#### THE REQUEST
Make an exact copy of the lines, leaving the pictures out.
--------------------------------------------------
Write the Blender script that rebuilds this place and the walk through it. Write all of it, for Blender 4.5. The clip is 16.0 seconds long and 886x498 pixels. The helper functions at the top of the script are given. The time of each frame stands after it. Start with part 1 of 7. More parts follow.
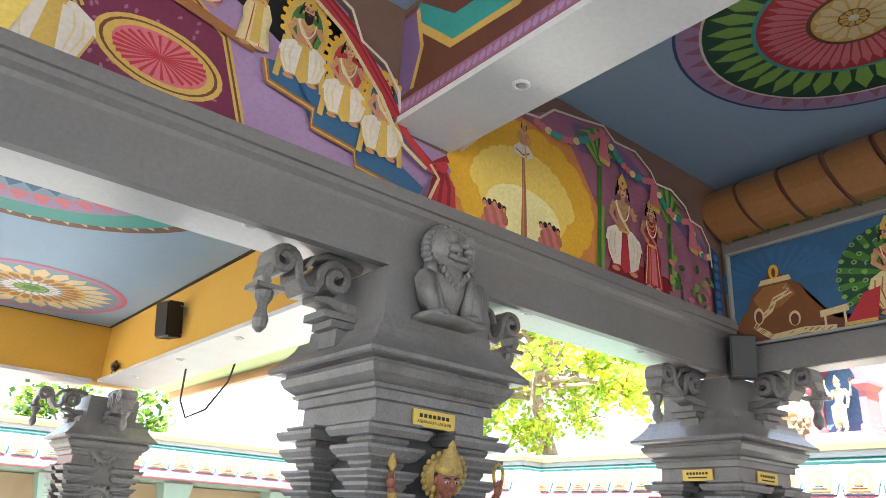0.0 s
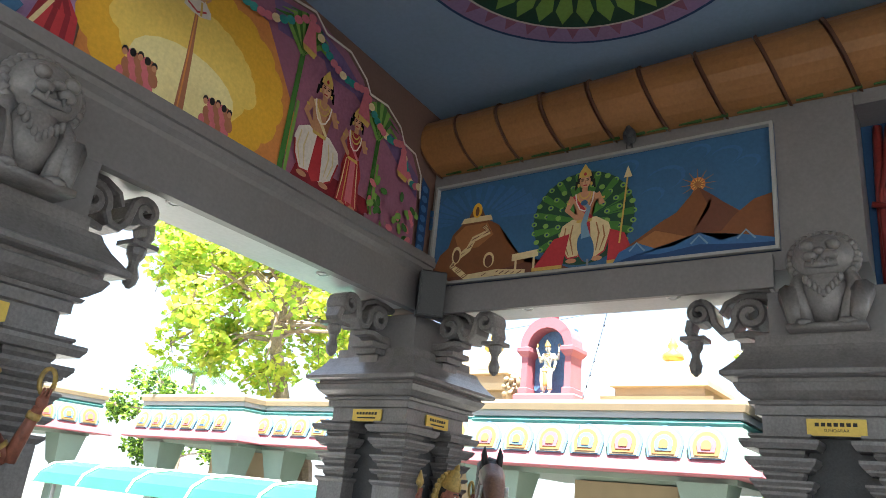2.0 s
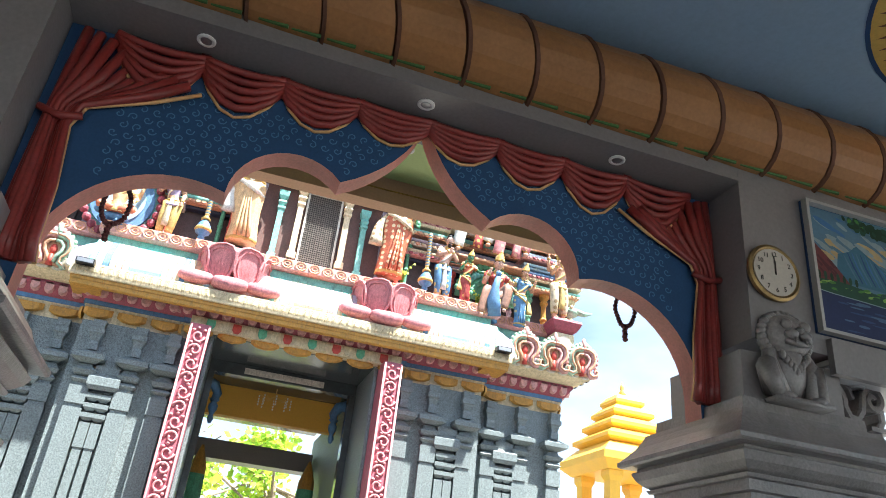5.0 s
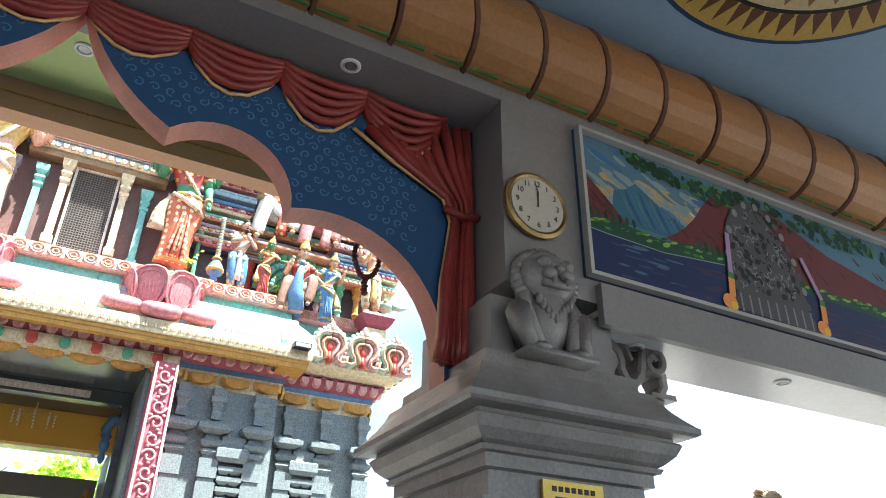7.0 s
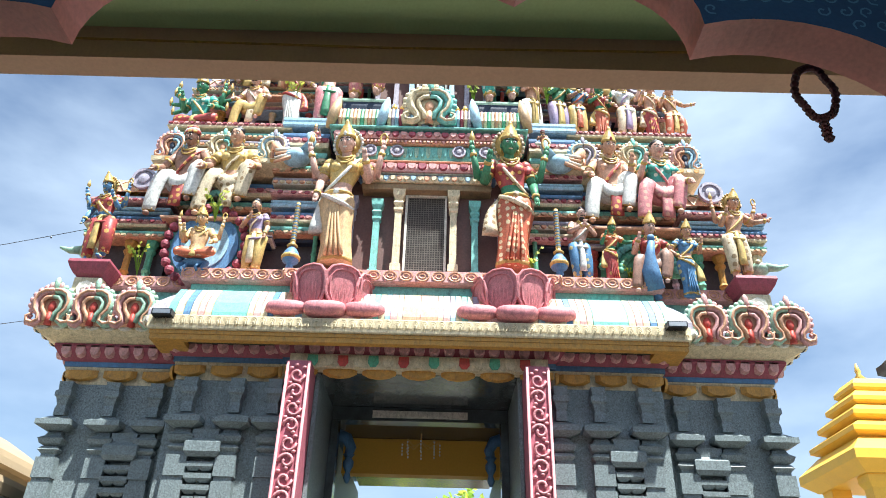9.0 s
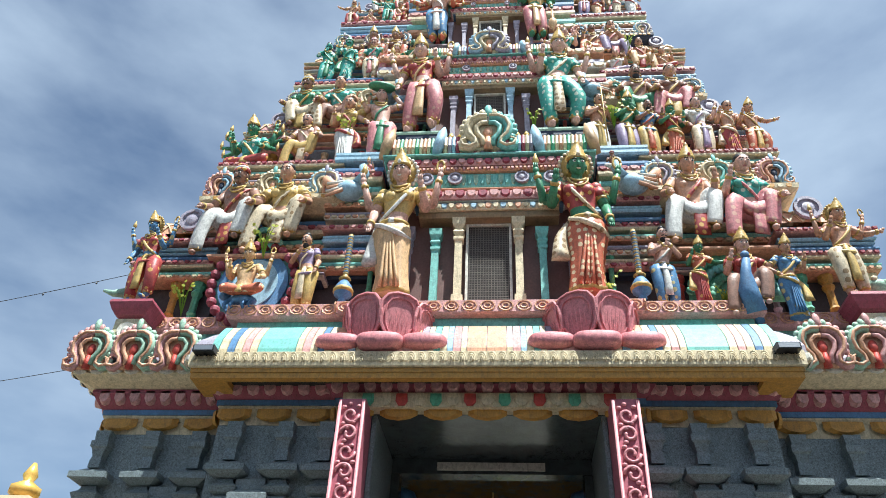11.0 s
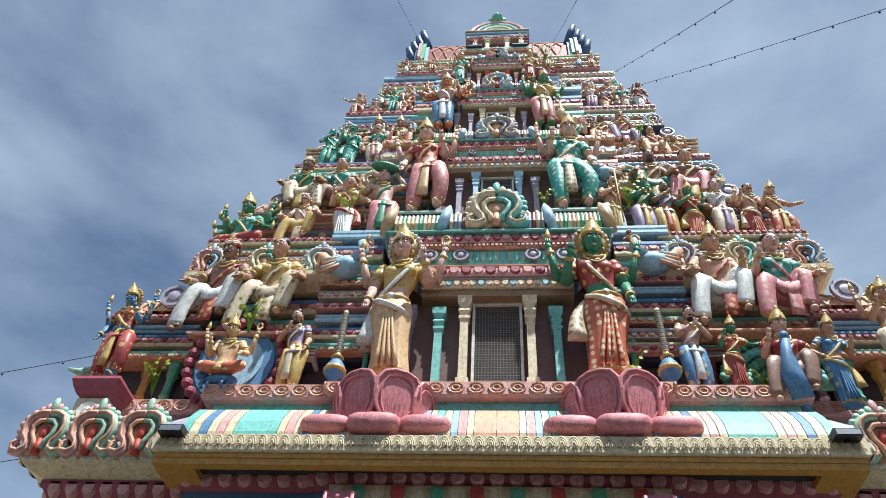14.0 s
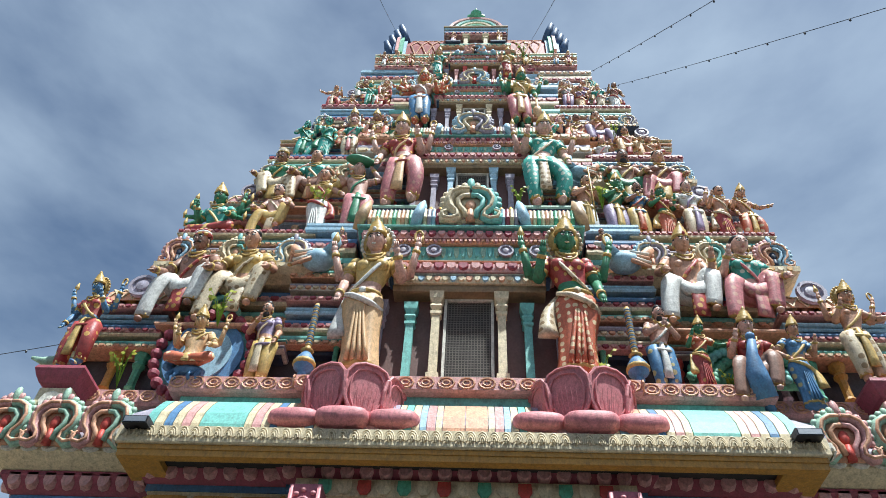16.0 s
--------------------------------------------------
#### RESULT OF THE EXERCISE
Write the Blender script that rebuilds this place and the walk through it. Write all of it, for Blender 4.5. The clip is 16.0 seconds long and 886x498 pixels. The helper functions at the top of the script are given. The time of each frame stands after it. Start with part 1 of 7. More parts follow.
0.0 s
2.0 s
5.0 s
7.0 s
9.0 s
11.0 s
14.0 s
16.0 s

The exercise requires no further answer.